◆ **INSTRUCTIONS FOR THE TASK**
The first line to copy is the one with "finishes the script."; the last is the one with "ob.matrix_local = place". Copy each line in that range exactly, leaving out all others.

◆ **DATASET RECORDS**
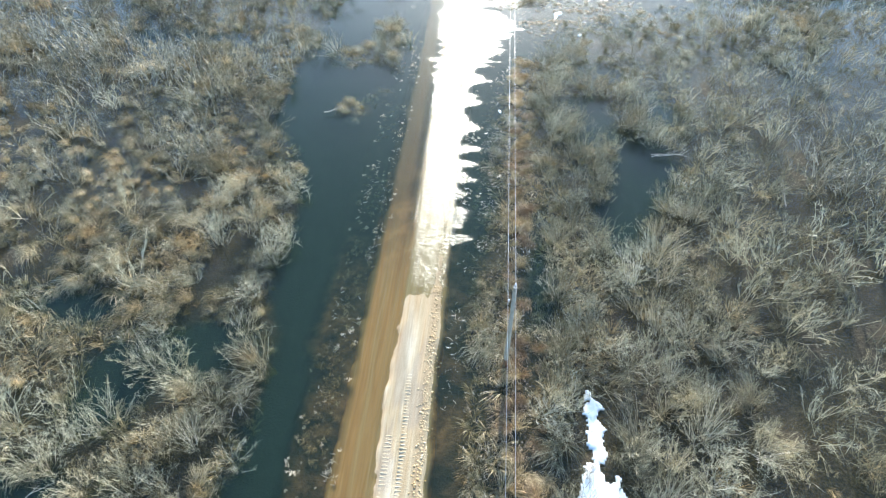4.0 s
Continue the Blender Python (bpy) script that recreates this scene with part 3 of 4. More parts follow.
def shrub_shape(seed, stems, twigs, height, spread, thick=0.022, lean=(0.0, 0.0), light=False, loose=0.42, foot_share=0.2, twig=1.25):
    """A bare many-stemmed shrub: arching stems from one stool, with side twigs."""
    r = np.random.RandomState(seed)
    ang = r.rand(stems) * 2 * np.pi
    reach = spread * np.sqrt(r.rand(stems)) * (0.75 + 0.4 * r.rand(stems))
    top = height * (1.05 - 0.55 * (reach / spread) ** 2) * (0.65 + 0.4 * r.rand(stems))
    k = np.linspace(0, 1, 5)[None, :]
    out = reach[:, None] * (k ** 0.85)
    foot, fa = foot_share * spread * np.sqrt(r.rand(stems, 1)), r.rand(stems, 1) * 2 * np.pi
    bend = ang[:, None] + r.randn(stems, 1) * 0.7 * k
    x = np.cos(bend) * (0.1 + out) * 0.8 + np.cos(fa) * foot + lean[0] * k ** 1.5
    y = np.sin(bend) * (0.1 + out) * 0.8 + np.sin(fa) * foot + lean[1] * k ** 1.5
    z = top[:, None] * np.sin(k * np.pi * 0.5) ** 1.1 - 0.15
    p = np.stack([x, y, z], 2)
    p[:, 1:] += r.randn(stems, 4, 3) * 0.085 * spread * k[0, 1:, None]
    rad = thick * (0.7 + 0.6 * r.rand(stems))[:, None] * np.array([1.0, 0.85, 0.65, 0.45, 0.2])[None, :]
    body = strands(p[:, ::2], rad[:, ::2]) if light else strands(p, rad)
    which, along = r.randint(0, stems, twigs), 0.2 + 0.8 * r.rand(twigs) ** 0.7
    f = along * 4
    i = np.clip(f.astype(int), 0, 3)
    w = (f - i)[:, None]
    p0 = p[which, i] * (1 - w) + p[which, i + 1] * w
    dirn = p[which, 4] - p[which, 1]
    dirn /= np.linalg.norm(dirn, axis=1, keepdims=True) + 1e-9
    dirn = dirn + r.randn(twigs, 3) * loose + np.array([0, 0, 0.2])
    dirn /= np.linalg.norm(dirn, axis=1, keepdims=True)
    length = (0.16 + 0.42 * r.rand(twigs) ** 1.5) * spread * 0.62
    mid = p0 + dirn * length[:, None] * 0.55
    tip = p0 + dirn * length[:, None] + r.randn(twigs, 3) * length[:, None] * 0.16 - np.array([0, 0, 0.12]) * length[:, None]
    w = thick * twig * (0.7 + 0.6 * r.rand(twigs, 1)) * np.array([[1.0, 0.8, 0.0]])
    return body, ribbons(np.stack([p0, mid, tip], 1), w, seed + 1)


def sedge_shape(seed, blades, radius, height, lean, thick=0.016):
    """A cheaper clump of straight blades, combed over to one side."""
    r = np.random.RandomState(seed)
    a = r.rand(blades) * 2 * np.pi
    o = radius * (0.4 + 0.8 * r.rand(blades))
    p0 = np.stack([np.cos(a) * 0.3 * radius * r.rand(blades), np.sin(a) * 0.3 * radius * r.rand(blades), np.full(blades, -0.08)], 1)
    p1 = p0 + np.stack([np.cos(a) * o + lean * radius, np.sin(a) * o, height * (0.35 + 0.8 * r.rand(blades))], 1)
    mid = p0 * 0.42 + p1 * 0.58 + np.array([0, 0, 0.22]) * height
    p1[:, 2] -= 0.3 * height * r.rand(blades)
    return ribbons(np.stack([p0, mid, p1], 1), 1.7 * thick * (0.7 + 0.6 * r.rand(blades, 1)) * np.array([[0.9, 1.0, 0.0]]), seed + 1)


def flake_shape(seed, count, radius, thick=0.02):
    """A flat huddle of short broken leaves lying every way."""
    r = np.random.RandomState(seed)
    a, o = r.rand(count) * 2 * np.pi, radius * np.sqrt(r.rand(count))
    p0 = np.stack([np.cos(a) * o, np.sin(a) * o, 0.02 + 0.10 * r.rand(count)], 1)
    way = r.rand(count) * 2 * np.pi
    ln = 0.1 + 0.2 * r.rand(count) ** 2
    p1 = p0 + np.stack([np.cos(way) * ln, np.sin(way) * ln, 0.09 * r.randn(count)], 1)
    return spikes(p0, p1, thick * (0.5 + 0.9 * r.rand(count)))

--

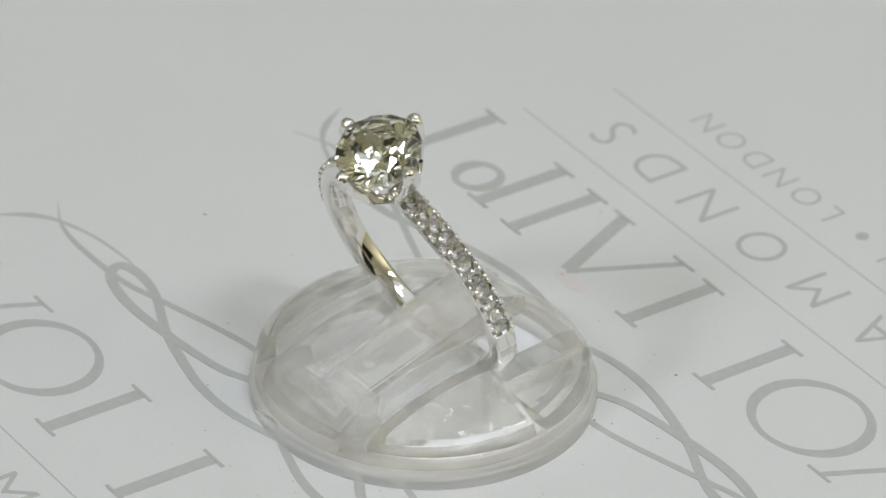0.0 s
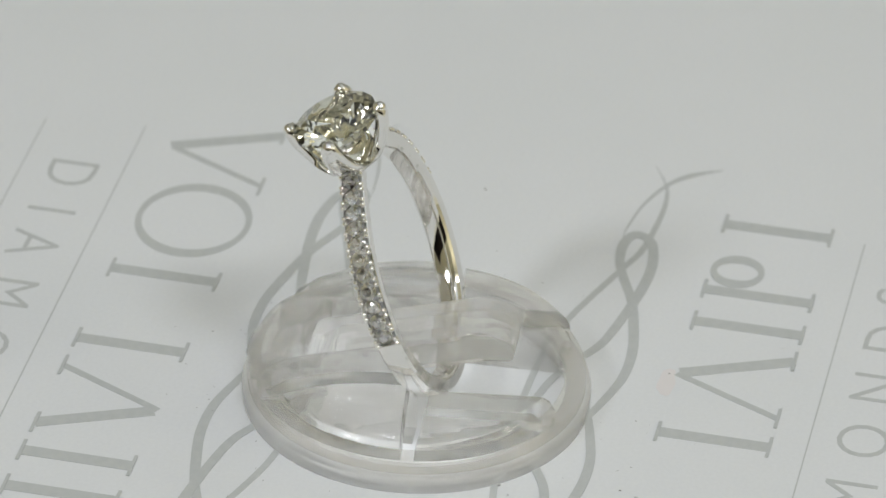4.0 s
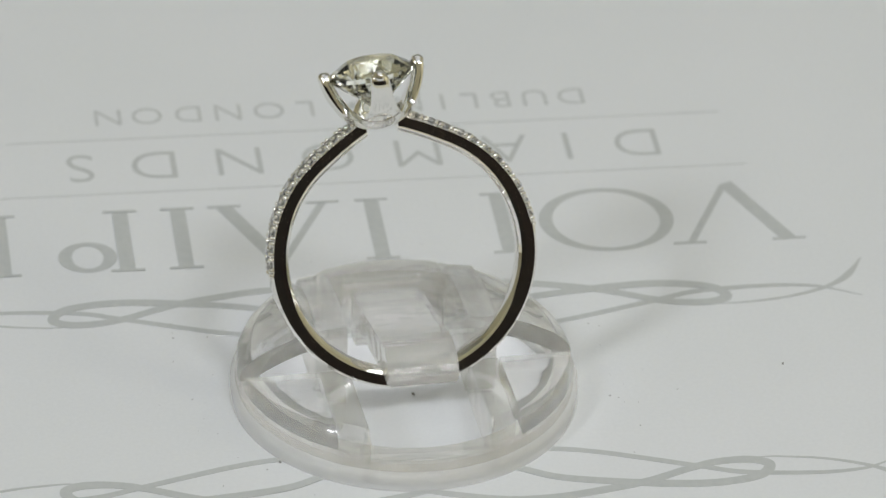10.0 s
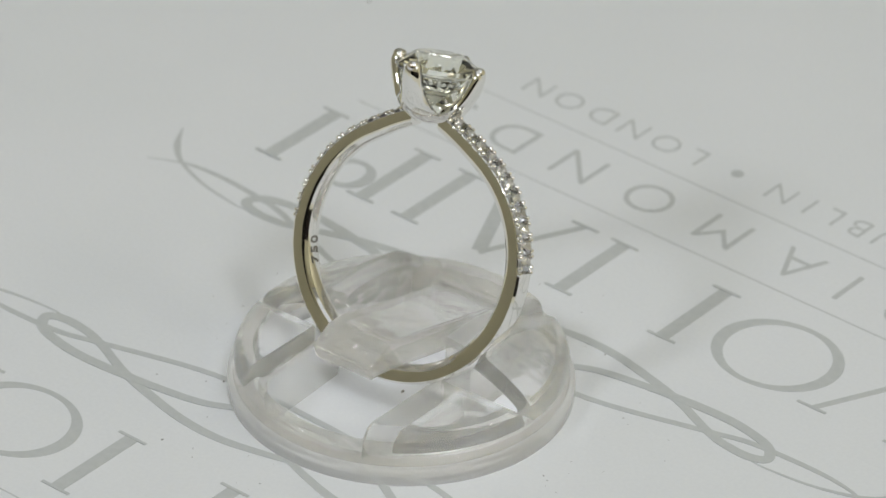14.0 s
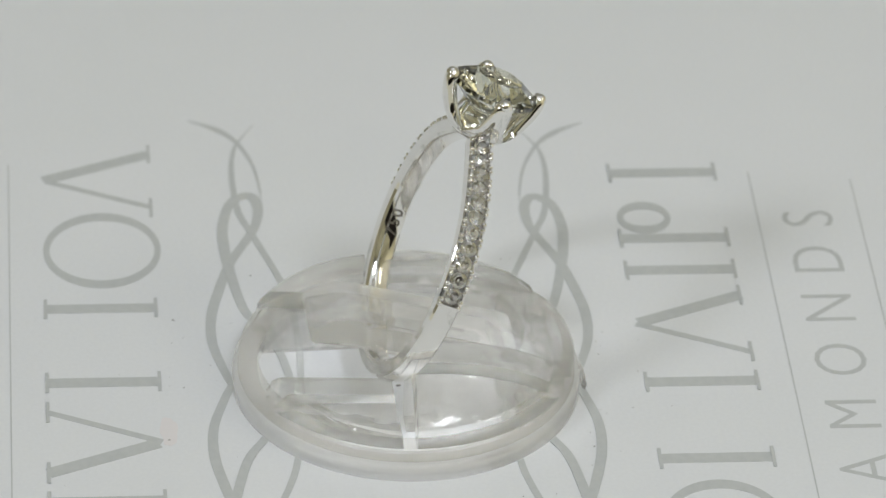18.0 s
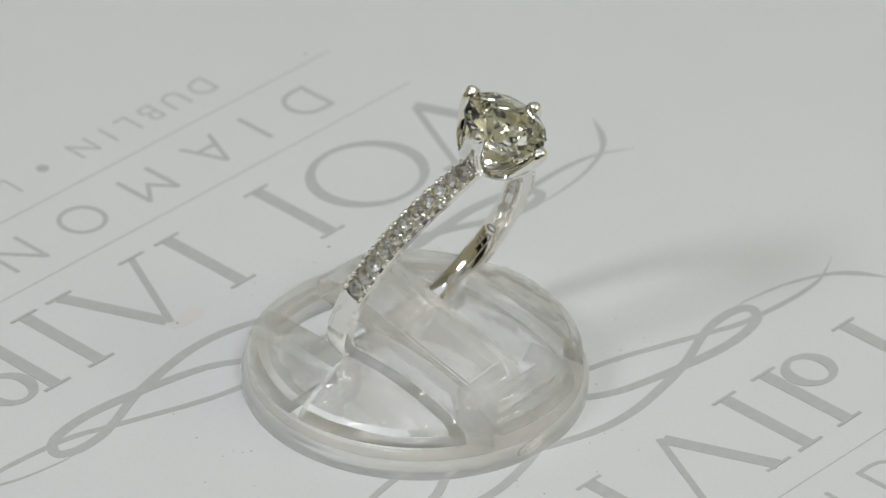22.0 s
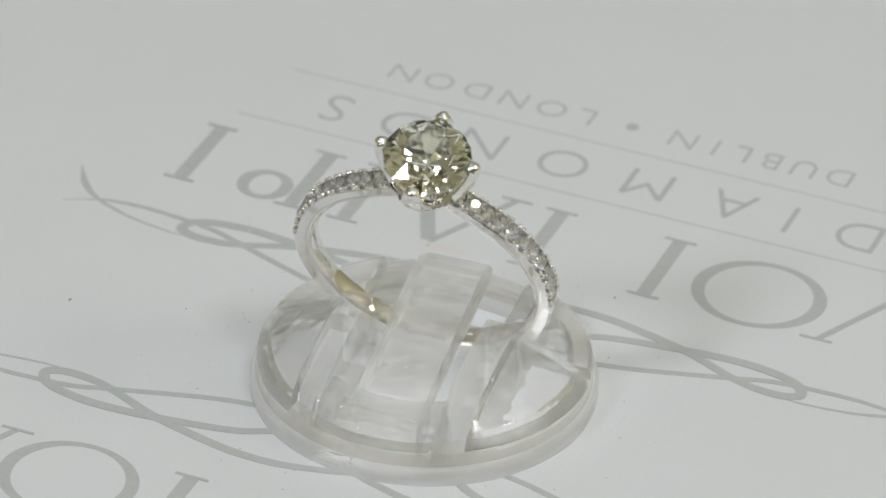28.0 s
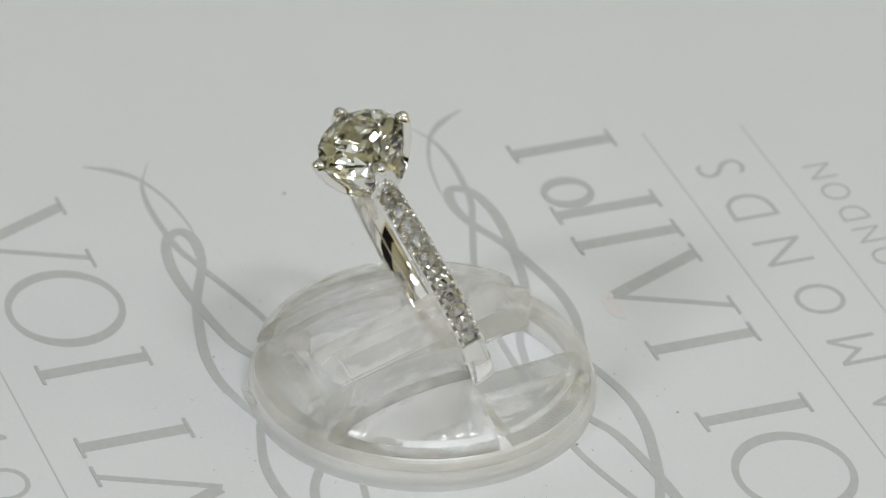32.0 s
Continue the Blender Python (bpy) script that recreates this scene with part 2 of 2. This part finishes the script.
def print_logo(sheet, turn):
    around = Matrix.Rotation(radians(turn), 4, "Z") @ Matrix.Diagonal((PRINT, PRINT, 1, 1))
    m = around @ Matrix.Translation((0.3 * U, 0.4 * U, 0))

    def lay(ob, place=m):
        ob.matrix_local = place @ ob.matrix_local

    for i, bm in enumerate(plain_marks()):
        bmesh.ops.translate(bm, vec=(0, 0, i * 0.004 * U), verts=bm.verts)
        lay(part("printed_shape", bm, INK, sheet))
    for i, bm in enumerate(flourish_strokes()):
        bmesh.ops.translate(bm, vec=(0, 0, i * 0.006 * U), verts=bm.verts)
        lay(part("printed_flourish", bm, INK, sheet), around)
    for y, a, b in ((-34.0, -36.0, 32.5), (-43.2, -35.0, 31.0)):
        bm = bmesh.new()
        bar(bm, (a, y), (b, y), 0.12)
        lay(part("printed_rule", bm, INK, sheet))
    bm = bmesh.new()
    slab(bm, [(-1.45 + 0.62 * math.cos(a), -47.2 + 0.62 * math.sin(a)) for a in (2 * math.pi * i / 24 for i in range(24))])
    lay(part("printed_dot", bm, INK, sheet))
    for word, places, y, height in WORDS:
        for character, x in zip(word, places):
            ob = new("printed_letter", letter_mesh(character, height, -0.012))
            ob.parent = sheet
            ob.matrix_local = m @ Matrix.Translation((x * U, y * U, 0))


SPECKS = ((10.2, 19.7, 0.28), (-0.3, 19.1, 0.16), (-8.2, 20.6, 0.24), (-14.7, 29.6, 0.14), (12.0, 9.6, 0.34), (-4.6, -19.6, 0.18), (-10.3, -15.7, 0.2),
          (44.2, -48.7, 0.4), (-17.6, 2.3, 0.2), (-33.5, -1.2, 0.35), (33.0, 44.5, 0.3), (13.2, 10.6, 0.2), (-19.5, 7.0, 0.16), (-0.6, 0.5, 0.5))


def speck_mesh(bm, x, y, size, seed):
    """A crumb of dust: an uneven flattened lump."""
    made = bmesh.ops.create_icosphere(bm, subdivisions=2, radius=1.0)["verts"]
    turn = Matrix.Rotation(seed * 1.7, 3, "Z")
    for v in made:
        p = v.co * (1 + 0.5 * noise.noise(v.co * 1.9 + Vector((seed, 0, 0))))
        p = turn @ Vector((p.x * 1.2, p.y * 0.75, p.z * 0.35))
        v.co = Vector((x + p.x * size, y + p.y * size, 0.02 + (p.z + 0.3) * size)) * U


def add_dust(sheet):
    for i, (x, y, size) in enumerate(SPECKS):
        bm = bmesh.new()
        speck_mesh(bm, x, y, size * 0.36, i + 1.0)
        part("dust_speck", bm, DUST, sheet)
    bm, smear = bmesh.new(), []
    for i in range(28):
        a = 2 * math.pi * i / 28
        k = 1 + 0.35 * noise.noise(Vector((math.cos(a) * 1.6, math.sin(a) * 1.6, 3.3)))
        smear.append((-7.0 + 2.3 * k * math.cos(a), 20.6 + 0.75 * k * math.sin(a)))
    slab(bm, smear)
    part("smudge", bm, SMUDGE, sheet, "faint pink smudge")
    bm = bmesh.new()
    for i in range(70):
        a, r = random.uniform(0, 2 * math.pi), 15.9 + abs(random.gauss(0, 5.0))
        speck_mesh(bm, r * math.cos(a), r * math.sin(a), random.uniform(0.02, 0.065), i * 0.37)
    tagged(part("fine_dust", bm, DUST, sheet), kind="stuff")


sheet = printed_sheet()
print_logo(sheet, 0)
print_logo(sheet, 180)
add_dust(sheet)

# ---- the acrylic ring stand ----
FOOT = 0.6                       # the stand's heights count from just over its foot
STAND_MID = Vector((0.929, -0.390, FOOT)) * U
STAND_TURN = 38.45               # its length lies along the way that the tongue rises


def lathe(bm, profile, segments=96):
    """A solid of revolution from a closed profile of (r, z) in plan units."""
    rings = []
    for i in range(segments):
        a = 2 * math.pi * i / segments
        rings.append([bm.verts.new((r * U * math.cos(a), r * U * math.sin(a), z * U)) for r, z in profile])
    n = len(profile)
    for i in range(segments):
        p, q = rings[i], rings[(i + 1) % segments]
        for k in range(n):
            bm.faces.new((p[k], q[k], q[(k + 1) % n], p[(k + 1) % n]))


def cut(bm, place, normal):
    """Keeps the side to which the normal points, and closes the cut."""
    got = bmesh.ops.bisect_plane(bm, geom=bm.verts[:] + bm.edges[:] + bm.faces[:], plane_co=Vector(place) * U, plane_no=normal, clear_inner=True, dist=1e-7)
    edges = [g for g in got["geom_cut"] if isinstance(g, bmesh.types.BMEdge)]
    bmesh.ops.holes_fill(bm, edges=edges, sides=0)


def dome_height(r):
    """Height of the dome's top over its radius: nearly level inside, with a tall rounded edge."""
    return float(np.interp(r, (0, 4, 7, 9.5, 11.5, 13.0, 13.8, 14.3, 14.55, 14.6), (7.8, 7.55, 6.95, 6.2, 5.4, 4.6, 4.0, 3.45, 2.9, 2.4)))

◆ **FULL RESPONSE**
Continue the Blender Python (bpy) script that recreates this scene with part 2 of 2. This part finishes the script.
def print_logo(sheet, turn):
    around = Matrix.Rotation(radians(turn), 4, "Z") @ Matrix.Diagonal((PRINT, PRINT, 1, 1))
    m = around @ Matrix.Translation((0.3 * U, 0.4 * U, 0))

    def lay(ob, place=m):
        ob.matrix_local = place @ ob.matrix_local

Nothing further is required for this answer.